Copy all of the material word for word, except for the pictures.
— BEGIN Data block —
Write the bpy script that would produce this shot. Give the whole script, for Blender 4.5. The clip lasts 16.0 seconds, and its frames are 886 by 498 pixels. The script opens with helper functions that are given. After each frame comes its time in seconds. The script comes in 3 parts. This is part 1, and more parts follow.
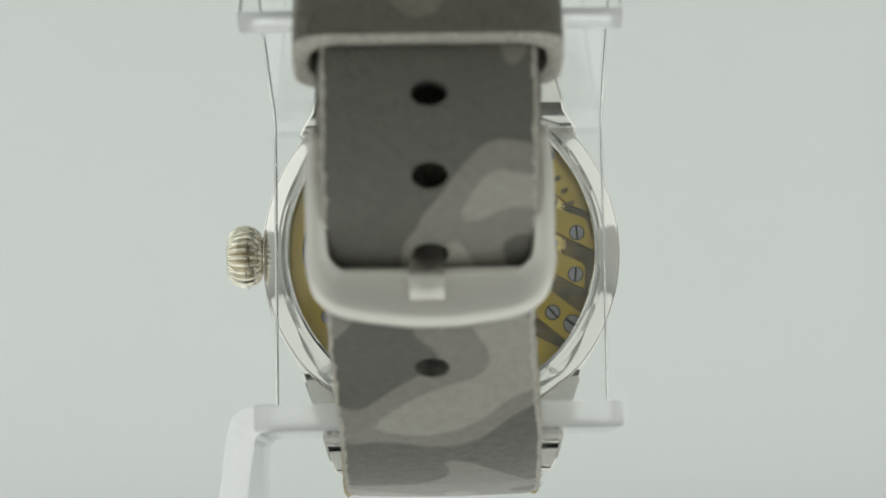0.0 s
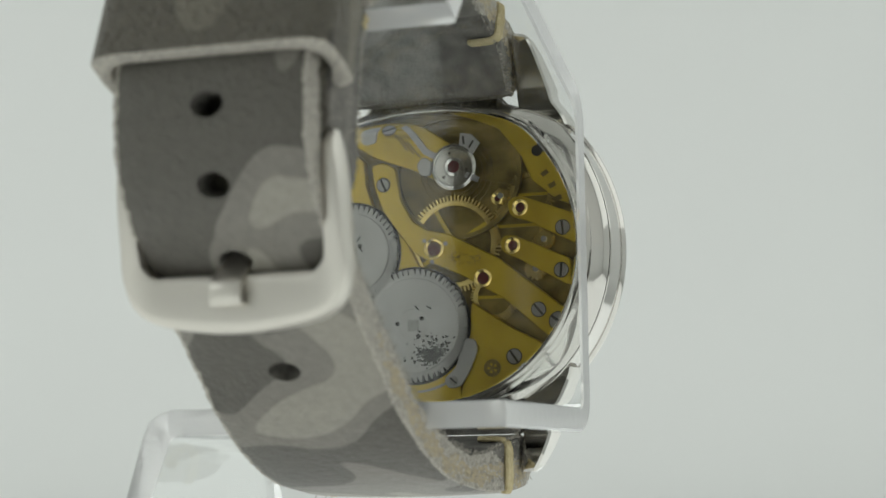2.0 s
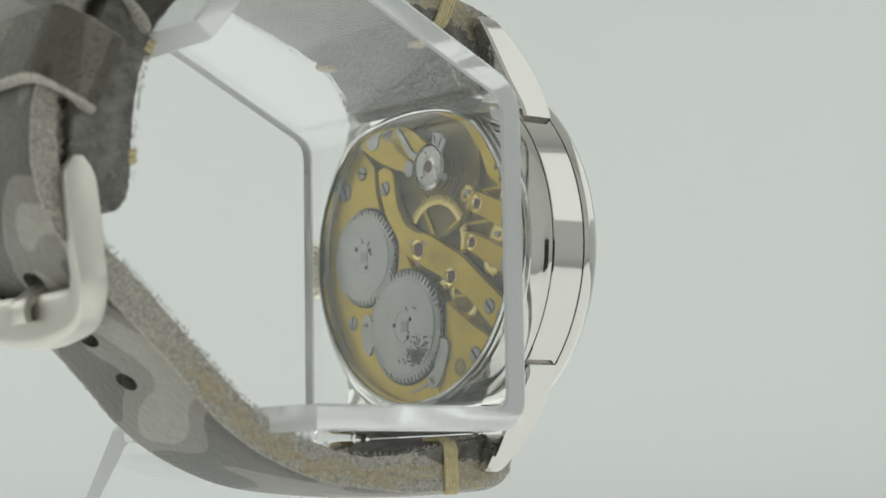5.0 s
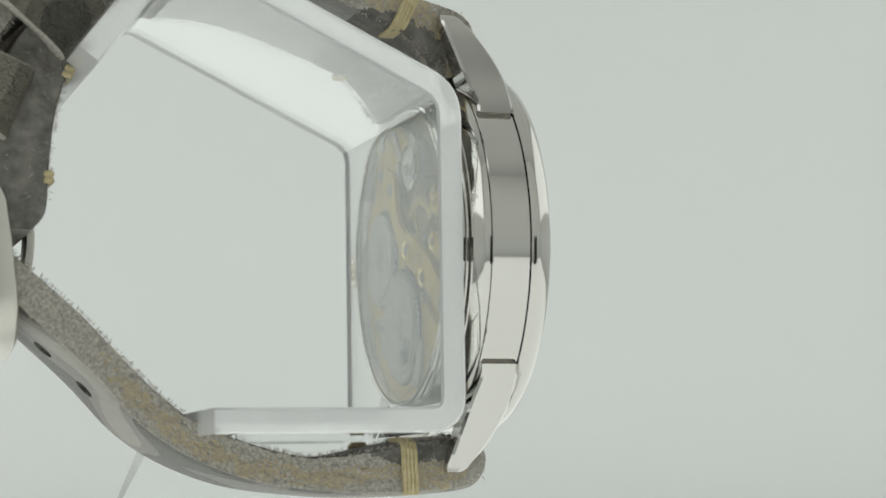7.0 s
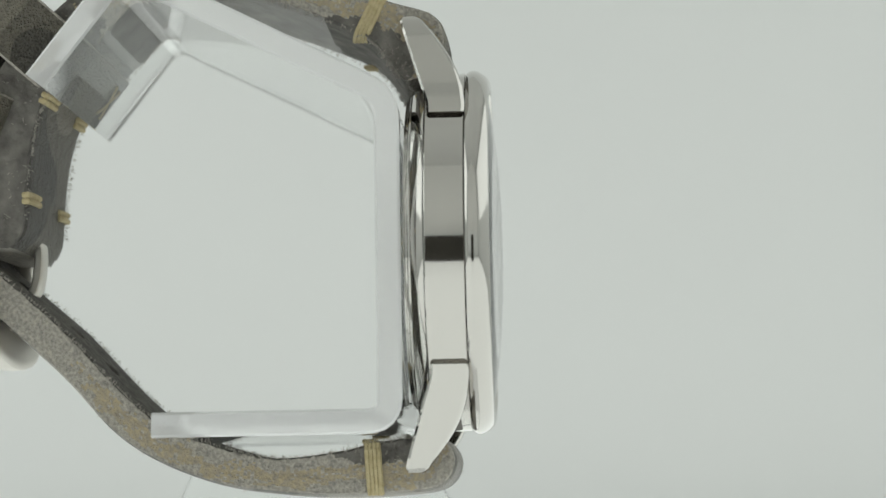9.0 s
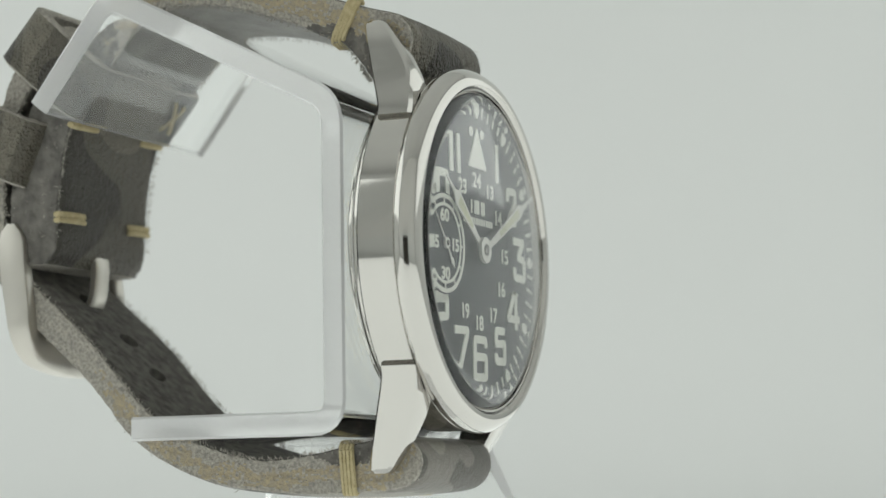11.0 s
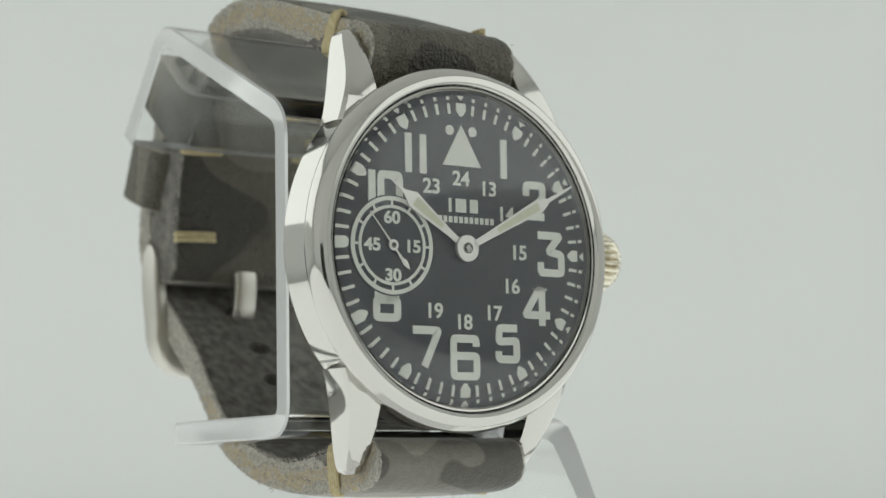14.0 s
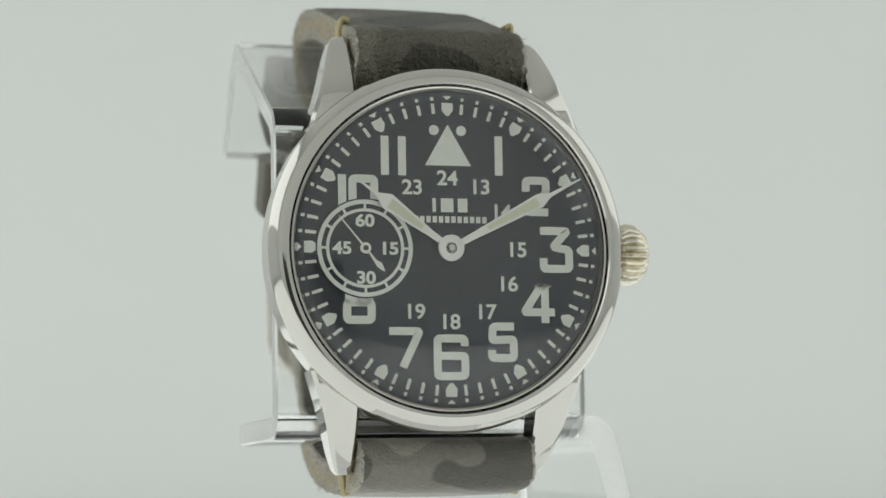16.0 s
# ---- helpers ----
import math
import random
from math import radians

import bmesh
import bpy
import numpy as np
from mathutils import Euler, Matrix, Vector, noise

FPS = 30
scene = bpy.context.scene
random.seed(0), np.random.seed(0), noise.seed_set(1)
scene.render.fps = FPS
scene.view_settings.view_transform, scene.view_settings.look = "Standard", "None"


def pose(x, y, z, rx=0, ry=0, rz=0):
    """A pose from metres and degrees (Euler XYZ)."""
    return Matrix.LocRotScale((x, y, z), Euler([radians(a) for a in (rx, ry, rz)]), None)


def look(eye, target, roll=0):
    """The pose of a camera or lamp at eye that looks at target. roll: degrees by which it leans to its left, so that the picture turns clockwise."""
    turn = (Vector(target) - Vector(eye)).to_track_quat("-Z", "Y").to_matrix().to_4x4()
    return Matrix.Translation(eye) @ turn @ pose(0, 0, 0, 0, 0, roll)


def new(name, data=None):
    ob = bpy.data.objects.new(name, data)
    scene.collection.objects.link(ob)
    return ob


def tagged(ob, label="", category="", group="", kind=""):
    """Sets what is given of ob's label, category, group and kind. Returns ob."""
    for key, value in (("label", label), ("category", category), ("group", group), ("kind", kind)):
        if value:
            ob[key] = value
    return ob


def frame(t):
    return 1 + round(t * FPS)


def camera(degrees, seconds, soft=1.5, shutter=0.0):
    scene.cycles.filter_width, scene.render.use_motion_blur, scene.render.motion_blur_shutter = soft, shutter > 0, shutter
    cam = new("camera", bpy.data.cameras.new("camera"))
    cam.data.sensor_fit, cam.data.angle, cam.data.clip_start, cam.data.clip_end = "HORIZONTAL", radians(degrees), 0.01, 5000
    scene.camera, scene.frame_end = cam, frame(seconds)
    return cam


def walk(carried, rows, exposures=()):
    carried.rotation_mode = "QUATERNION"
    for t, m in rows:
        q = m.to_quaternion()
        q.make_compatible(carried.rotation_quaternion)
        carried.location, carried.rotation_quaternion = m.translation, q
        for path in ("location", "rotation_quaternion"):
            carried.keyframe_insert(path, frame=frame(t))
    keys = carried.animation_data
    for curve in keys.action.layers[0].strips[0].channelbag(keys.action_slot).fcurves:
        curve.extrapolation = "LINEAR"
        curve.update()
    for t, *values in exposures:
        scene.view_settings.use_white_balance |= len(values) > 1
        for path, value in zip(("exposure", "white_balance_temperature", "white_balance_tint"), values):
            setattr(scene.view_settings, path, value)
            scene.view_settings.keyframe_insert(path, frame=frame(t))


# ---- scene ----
— END Data block —
[Response]
Write the bpy script that would produce this shot. Give the whole script, for Blender 4.5. The clip lasts 16.0 seconds, and its frames are 886 by 498 pixels. The script opens with helper functions that are given. After each frame comes its time in seconds. The script comes in 3 parts. This is part 1, and more parts follow.
0.0 s
2.0 s
5.0 s
7.0 s
9.0 s
11.0 s
14.0 s
16.0 s
# ---- helpers ----
import math
import random
from math import radians

import bmesh
import bpy
import numpy as np
from mathutils import Euler, Matrix, Vector, noise

FPS = 30
scene = bpy.context.scene
random.seed(0), np.random.seed(0), noise.seed_set(1)
scene.render.fps = FPS
scene.view_settings.view_transform, scene.view_settings.look = "Standard", "None"


def pose(x, y, z, rx=0, ry=0, rz=0):
    """A pose from metres and degrees (Euler XYZ)."""
    return Matrix.LocRotScale((x, y, z), Euler([radians(a) for a in (rx, ry, rz)]), None)


def look(eye, target, roll=0):
    """The pose of a camera or lamp at eye that looks at target. roll: degrees by which it leans to its left, so that the picture turns clockwise."""
    turn = (Vector(target) - Vector(eye)).to_track_quat("-Z", "Y").to_matrix().to_4x4()
    return Matrix.Translation(eye) @ turn @ pose(0, 0, 0, 0, 0, roll)


def new(name, data=None):
    ob = bpy.data.objects.new(name, data)
    scene.collection.objects.link(ob)
    return ob


def tagged(ob, label="", category="", group="", kind=""):
    """Sets what is given of ob's label, category, group and kind. Returns ob."""
    for key, value in (("label", label), ("category", category), ("group", group), ("kind", kind)):
        if value:
            ob[key] = value
    return ob


def frame(t):
    return 1 + round(t * FPS)


def camera(degrees, seconds, soft=1.5, shutter=0.0):
    scene.cycles.filter_width, scene.render.use_motion_blur, scene.render.motion_blur_shutter = soft, shutter > 0, shutter
    cam = new("camera", bpy.data.cameras.new("camera"))
    cam.data.sensor_fit, cam.data.angle, cam.data.clip_start, cam.data.clip_end = "HORIZONTAL", radians(degrees), 0.01, 5000
    scene.camera, scene.frame_end = cam, frame(seconds)
    return cam


def walk(carried, rows, exposures=()):
    carried.rotation_mode = "QUATERNION"
    for t, m in rows:
        q = m.to_quaternion()
        q.make_compatible(carried.rotation_quaternion)
        carried.location, carried.rotation_quaternion = m.translation, q
        for path in ("location", "rotation_quaternion"):
            carried.keyframe_insert(path, frame=frame(t))
    keys = carried.animation_data
    for curve in keys.action.layers[0].strips[0].channelbag(keys.action_slot).fcurves:
        curve.extrapolation = "LINEAR"
        curve.update()
    for t, *values in exposures:
        scene.view_settings.use_white_balance |= len(values) > 1
        for path, value in zip(("exposure", "white_balance_temperature", "white_balance_tint"), values):
            setattr(scene.view_settings, path, value)
            scene.view_settings.keyframe_insert(path, frame=frame(t))


# ---- scene ----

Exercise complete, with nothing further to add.